"Why not us?" That's what Mauricio Pochettino keeps saying. After a 2-0 win over Australia sealed a place in the World Cup knockouts — the first time the U.S. has won two group games at a World Cup since 1930 — it's getting harder to dismiss as mere manager speak.
Opta's supercomputer puts their chances of lifting the trophy at 2.84%. As one writer put it, that's a Dumb and Dumber situation: so you're telling me there's a chance? Ten teams have better odds, including Norway, the Netherlands, and Colombia. They're ahead of Belgium, Switzerland, and Mexico. That's roughly the right place to put them.
Zlatan Ibrahimovic, working as a pundit for Fox, answered the "can the U.S. win it?" question with a one-word answer: "Yes." Most experts aren't quite that bold — but they're not laughing it off either.
The path matters as much as the team
The clearest case for optimism isn't the squad — it's the bracket. Winning Group D likely puts the U.S. on the softer side of the draw, the same structural advantage that carried England to the 2018 semi-finals and the Euro 2024 final. That matters enormously when you're asking a team to beat three or four elite sides back-to-back.
Pochettino has this team pressing aggressively, moving the ball quickly down the wings, and playing with genuine belief. Alex Freeman and Malik Tillman have both impressed. Christian Pulisic is a problem for any defence — when fit, and that calf injury is worth watching closely as the knockout rounds approach.
The harder question is what happens when the opposition quality jumps. Paraguay and Australia are not France. Not Spain. The USMNT haven't beaten a top-10 European side in over a decade — not in a friendly, not in competitive football, not once with any player currently in this squad. Going deep means doing it three or four times in a row.
Quarterfinals is the realistic ceiling — for now
The consensus among those who've watched this team closely lands in the same place: quarterfinals are genuinely achievable, semi-finals would be historic, winning the whole thing would require something close to a miracle. The second-half frailties that crept in against Australia will be punished harder by top-20 sides. The goalkeeper and back line haven't been seriously tested yet.

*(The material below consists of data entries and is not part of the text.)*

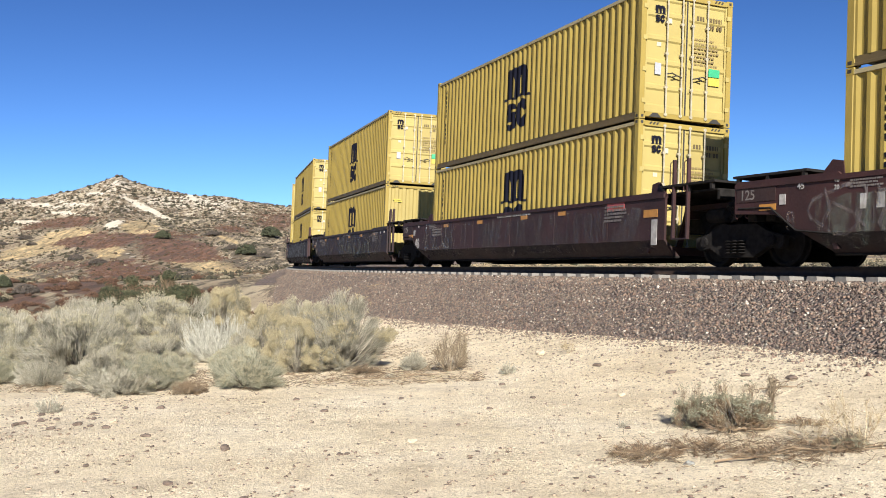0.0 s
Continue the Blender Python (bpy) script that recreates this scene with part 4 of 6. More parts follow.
def spray(car, name, mat, x0, x1, z0, z1, letters, seed, w=0.07, fill=None, label="sprayed graffiti strokes", lift=0.013, fold=0.5, ins=0.24, drips=0):
    """Bubble-like graffiti: loops and bent strokes with no readable words, optional filled shapes behind."""
    rr = random.Random(seed)
    m, fl = Mesh(), Mesh()
    step = (x1 - x0) / letters
    y = -SIDE_Y - lift
    for k in range(letters):
        cx, cz = x0 + (k + 0.5) * step, (z0 + z1) / 2 + (rr.random() - 0.5) * 0.1
        a, b = step * (0.42 + 0.14 * rr.random()), (z1 - z0) * (0.40 + 0.1 * rr.random())
        kind = rr.randrange(4)
        lean = (rr.random() - 0.35) * 0.5
        n = 16
        span = (0.0, 2 * math.pi) if kind == 0 else (0.5, 5.4) if kind == 1 else (-2.4, 2.4) if kind == 2 else (-0.3, 3.5)
        pts = []
        for i in range(n + 1):
            t = span[0] + (span[1] - span[0]) * i / n
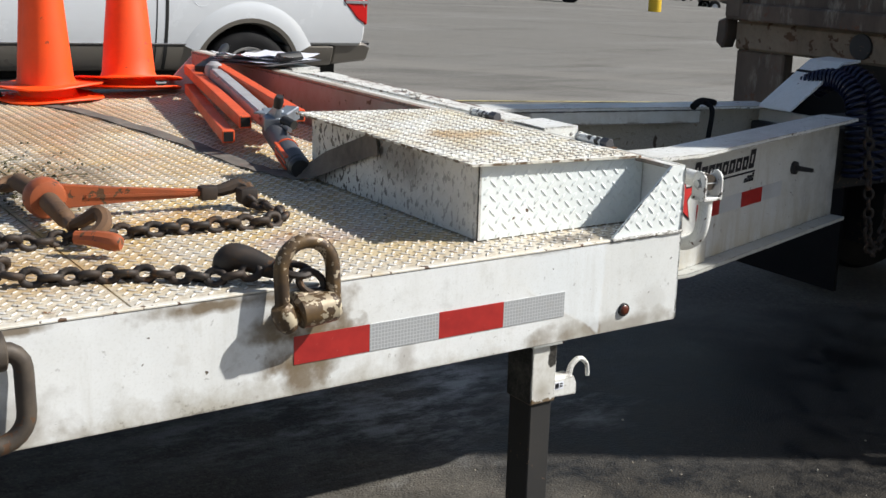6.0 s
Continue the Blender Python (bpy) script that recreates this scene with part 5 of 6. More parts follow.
def frayed_rope():
    random.seed(9)
    t = thing("frayed_rope", "dirty rope with frayed yellow ends on the mat corner", "rope", m=Matrix.Translation((-1.5, 1.1, 0.926)))
    z = 0.012
    runs = [[(-0.037, 0.38, z), (-0.019, 0.331, z + 0.008), (0.016, 0.249, z), (0.025, 0.219, z), (0.054, 0.229, z + 0.004), (0.122, 0.296, z + 0.006)],
            [(0.054, 0.225, z), (0.079, 0.19, z), (0.108, 0.138, z), (0.124, 0.045, z - 0.004), (0.112, -0.10, z - 0.020)],
            [(0.040, 0.228, z + 0.004), (0.005, 0.15, z + 0.010), (-0.060, 0.065, z)]]
    for k, run in enumerate(runs):
        line = smooth_line(run, 7)
        # two strands laid round each other
        for turn in (0.0, math.pi):
            twist = [(x + 0.0042 * math.cos(turn + i * 0.75), y + 0.0042 * math.sin(turn + i * 0.75), h + 0.003 * math.cos(turn + i * 0.75)) for i, (x, y, h) in enumerate(line)]
            part("rope_strand", tube(B(), twist, [0.0058 * random.uniform(0.8, 1.25) for _ in twist], 7), ("ropedirty", "ropedirty", "rope")[k], t)
    for c, n, r in (((-0.037, 0.38, z), 70, 0.020), ((-0.020, 0.34, z + 0.006), 40, 0.012), ((-0.060, 0.06, z), 80, 0.022), ((-0.030, 0.11, z + 0.004), 50, 0.013), ((0.122, 0.296, z), 55, 0.018), ((0.09, 0.262, z + 0.004), 30, 0.010)):
        bm = B()
        for _ in range(n):
            a, b, l = random.uniform(0, 6.28), random.uniform(-0.2, 1.2), random.uniform(0.005, 0.013)
            d = Vector((math.cos(a) * math.cos(b), math.sin(a) * math.cos(b), math.sin(b)))
            p = Vector(c) + Vector((random.gauss(0, r * 0.5), random.gauss(0, r * 0.8), random.uniform(-0.004, 0.006)))
            tube(bm, [p, p + d * l * 0.6, p + d * l + Vector((0, 0, -0.003))], 0.0011, 4)
        part("frayed_end", bm, "rope", t, "frayed yellow strands", kind="stuff")


frayed_rope()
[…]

None of that diminishes what's already happened. Two wins, a nation turning on to the sport in real numbers, and a coach who has given this generation a clear identity and genuine tactical structure. A deep run — even a quarterfinal exit against France or Spain — would be the most significant result in U.S. men's football history.
But the trophy? Pochettino believes. The players believe. The Opta model gives them a 2.84% shot. All three of those things can be true at the same time.